## TASK DETAILS
Pull each line holding the word "Python" from the data.

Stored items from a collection
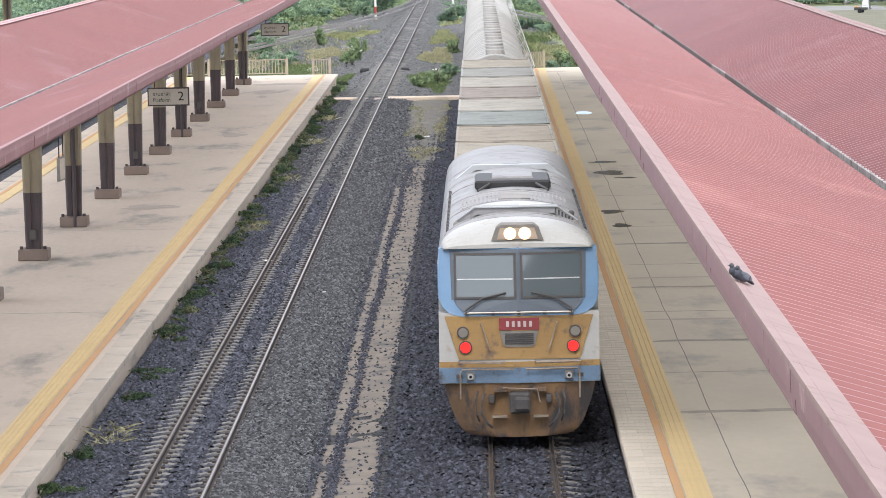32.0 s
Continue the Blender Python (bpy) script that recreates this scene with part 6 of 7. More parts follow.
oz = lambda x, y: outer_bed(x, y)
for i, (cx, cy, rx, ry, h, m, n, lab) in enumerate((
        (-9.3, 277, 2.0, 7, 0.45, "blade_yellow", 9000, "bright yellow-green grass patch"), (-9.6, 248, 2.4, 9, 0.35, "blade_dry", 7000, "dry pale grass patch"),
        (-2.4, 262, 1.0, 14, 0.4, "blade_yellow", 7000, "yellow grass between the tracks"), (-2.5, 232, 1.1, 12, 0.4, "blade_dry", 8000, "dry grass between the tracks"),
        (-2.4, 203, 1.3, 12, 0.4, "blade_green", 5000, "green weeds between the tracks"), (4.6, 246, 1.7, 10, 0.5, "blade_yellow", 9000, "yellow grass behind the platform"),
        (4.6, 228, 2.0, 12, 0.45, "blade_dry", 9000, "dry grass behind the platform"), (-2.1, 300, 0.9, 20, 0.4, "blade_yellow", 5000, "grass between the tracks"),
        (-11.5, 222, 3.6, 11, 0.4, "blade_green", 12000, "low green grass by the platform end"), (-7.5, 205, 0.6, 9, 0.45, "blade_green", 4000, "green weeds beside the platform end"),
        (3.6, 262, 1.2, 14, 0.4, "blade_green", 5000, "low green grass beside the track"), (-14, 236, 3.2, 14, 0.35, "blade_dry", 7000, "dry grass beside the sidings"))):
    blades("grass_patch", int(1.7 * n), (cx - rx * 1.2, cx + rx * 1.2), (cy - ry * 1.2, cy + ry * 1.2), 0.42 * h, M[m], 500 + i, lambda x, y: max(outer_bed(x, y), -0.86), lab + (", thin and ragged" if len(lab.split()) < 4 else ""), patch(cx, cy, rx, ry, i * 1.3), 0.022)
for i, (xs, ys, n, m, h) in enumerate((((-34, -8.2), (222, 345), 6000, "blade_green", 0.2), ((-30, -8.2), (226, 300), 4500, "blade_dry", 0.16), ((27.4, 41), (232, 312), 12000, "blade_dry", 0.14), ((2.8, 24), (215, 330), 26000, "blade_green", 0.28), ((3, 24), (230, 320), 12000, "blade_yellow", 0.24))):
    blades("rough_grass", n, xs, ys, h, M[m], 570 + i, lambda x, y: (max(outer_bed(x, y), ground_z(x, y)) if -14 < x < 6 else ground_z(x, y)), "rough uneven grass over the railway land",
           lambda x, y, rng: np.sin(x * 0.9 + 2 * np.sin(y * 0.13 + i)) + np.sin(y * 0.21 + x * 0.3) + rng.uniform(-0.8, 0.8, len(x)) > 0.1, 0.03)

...

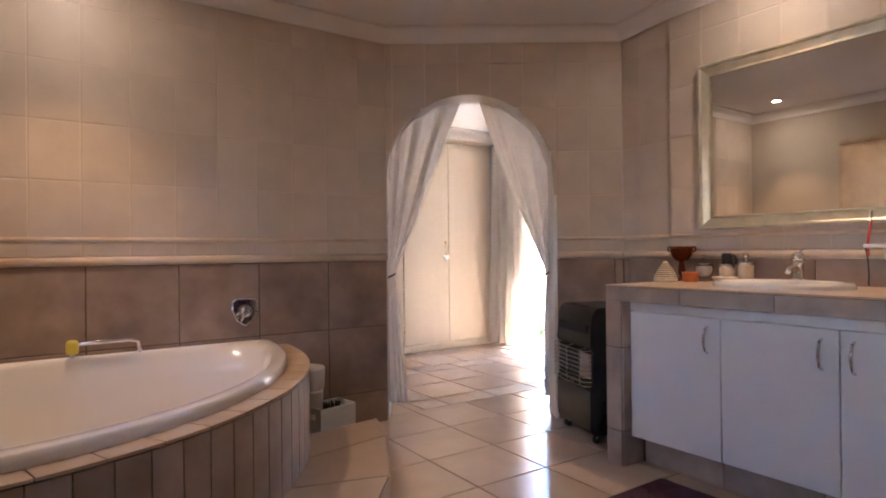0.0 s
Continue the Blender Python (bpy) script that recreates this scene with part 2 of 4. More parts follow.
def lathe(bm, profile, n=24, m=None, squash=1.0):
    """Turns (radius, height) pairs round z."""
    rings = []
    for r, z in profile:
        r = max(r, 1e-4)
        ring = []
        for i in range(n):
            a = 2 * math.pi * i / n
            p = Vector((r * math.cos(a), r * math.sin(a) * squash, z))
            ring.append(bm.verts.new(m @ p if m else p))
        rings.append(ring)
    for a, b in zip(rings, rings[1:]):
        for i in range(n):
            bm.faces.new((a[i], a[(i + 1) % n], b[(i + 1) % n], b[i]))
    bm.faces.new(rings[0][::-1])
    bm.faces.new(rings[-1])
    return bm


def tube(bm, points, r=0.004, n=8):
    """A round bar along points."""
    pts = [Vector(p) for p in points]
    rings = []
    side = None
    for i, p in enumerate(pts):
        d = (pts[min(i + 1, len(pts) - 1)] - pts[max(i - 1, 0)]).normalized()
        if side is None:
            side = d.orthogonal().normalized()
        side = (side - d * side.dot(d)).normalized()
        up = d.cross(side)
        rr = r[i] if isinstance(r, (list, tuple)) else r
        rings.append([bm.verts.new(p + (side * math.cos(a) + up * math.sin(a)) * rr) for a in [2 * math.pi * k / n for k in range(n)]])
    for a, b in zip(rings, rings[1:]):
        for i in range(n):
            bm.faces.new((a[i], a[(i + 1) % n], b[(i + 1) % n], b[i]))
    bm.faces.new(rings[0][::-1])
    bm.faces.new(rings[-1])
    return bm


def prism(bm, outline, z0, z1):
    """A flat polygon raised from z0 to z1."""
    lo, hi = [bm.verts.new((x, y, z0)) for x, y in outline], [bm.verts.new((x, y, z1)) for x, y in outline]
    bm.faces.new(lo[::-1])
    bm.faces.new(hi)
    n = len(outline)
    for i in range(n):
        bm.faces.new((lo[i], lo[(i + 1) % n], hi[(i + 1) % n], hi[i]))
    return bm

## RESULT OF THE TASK
Continue the Blender Python (bpy) script that recreates this scene with part 6 of 7. More parts follow.
Continue the Blender Python (bpy) script that recreates this scene with part 2 of 4. More parts follow.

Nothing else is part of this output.